136K fish stocked in pens at Oak Orchard River, up about 10%
Local pen-rearing project reaches 25th anniversary
Photos by Tom Rivers
POINT BREEZE – Little Chinook salmon fingerlings head into a one of the pens where they will spend the next month getting bigger in the Oak Orchard River.
The state Department of Environmental Conservation delivered 126,330 Chinook salmon and 10,000 steelhead today just after 1 p.m. The salmon numbers were increased by 10 percent from a year ago after the DEC determined the lake could handle more salmon.
They will be raised for a month in pens at Ernst Lake Breeze Marina. They fish will double in size, which increases their survival rates and also allows them to imprint on the river, meaning they are more likely to come back to the Oak Orchard when they are much bigger, mature fish.
The pens have automated feeders with food provided by the DEC.
This group helps line up and support an interconnected pipe, guiding the fish from the DEC truck to the pens in the water.

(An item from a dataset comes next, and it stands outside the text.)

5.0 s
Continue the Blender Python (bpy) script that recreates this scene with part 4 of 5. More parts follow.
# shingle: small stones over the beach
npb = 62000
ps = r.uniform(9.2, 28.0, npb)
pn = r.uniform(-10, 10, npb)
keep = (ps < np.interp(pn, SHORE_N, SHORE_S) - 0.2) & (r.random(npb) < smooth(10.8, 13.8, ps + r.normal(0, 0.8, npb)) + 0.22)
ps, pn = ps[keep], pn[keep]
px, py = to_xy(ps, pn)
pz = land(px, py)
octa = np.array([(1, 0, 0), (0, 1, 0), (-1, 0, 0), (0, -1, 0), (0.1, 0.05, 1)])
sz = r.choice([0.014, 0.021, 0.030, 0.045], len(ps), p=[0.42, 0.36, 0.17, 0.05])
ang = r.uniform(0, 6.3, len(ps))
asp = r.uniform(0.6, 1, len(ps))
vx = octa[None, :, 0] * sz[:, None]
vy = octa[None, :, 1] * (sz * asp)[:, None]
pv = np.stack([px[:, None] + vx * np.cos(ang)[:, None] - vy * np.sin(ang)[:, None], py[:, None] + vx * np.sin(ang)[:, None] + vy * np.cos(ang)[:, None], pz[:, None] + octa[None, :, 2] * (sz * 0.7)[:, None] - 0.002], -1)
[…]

A group of charter boat captains and other volunteers will keep an eye on the fish in the next month.
Bob Songin, a charter boat captain who is second from left, has been with the pen-rearing since it started 25 years ago in 1998.

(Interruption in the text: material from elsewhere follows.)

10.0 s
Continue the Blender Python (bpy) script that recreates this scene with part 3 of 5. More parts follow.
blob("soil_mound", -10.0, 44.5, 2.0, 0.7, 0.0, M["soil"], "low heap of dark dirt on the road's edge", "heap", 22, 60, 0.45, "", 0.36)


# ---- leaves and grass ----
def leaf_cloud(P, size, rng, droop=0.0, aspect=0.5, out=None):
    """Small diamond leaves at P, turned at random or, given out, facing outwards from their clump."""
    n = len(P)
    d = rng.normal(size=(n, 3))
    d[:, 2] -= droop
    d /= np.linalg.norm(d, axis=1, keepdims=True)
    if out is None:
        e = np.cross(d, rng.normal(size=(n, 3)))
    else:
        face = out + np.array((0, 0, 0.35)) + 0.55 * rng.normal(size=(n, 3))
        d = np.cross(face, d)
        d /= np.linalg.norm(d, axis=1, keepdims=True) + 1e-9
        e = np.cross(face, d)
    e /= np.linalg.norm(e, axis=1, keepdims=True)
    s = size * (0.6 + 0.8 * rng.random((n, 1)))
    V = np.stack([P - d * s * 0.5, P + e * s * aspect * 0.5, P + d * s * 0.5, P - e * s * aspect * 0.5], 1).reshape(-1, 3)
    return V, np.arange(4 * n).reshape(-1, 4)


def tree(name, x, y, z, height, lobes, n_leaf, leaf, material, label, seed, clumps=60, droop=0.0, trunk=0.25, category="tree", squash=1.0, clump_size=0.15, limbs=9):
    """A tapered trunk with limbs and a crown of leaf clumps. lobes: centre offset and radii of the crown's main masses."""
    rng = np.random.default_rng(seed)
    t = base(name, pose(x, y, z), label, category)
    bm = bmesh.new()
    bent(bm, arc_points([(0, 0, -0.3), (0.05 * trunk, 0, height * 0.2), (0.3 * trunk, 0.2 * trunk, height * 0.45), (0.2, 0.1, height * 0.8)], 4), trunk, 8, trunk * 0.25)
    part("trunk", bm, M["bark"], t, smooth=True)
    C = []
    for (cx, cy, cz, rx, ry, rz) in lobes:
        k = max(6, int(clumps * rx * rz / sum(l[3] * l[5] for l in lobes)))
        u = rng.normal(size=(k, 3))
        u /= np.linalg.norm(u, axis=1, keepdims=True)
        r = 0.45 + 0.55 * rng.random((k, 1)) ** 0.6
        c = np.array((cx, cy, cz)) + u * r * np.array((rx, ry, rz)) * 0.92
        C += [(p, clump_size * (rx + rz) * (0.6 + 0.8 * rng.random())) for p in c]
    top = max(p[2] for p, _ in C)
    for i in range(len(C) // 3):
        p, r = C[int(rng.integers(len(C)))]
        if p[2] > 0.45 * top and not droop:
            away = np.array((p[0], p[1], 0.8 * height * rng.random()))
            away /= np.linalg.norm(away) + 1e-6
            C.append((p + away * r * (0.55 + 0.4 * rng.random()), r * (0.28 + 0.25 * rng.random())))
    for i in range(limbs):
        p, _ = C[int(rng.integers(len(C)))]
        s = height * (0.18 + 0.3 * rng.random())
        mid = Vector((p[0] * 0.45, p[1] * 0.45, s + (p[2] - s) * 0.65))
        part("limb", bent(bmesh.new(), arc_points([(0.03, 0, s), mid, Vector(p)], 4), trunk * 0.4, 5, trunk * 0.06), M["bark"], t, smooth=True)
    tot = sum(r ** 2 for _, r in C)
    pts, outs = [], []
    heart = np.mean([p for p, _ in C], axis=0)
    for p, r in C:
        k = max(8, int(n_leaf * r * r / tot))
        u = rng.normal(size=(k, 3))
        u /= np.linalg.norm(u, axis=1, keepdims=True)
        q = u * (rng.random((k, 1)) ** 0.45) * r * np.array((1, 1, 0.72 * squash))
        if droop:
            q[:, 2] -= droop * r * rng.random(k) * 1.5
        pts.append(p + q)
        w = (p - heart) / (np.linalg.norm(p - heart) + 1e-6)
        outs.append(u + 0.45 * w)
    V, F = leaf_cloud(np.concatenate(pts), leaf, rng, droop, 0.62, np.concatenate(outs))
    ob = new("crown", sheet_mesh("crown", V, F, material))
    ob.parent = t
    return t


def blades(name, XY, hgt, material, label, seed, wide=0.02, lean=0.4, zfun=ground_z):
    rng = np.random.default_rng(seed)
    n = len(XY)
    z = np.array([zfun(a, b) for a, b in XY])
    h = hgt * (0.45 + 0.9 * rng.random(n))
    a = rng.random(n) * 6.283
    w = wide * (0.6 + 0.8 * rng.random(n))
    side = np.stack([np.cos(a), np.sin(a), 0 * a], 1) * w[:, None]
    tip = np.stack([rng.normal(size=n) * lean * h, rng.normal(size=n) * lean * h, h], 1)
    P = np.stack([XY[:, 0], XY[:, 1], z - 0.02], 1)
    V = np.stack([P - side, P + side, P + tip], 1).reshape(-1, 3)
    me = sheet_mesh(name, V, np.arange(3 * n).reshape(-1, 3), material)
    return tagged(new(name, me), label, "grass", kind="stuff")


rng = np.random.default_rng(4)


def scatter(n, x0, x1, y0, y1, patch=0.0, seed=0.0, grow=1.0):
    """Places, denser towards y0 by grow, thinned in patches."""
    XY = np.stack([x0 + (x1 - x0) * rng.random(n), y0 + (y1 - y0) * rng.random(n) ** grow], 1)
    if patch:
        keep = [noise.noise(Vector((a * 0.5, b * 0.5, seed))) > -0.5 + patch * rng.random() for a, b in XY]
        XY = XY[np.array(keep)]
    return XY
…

At the time it was a pilot project with 50,000 Chinook and 5,000 steelhead. The group at Oak Orchard and the DEC showed the pen-rearing projects can be successful, leading to more mature fish and happier anglers who fish in the lake in the summer and the tributaries in the fall.
Ed Shepherd from the DEC’s Altmar hatchery gets ready to release the fish from a tank on the truck through the pipes to the pen.
The fish delivery on April 3 is believed to be the earliest shipment. Bob Songin said they are usually delivered around April 10. He said the fish got bigger at the hatchery ahead of schedule, likely from the warmer-than-normal waters from a winter with above-average temps.
Joe Grolling of Carlton was among the volunteers helping with the fish delivery today.
Some of the little salmon didn’t make it to the pen when the pipe’s interconnection failed. These people scrambled to pick up the fish and get them into buckets to be put in the pens. Many younger kids were on hand with no school in session. Those kids were quick to pick up the fish.
It was a community effort to work with the DEC to get the fish from the truck to the pens.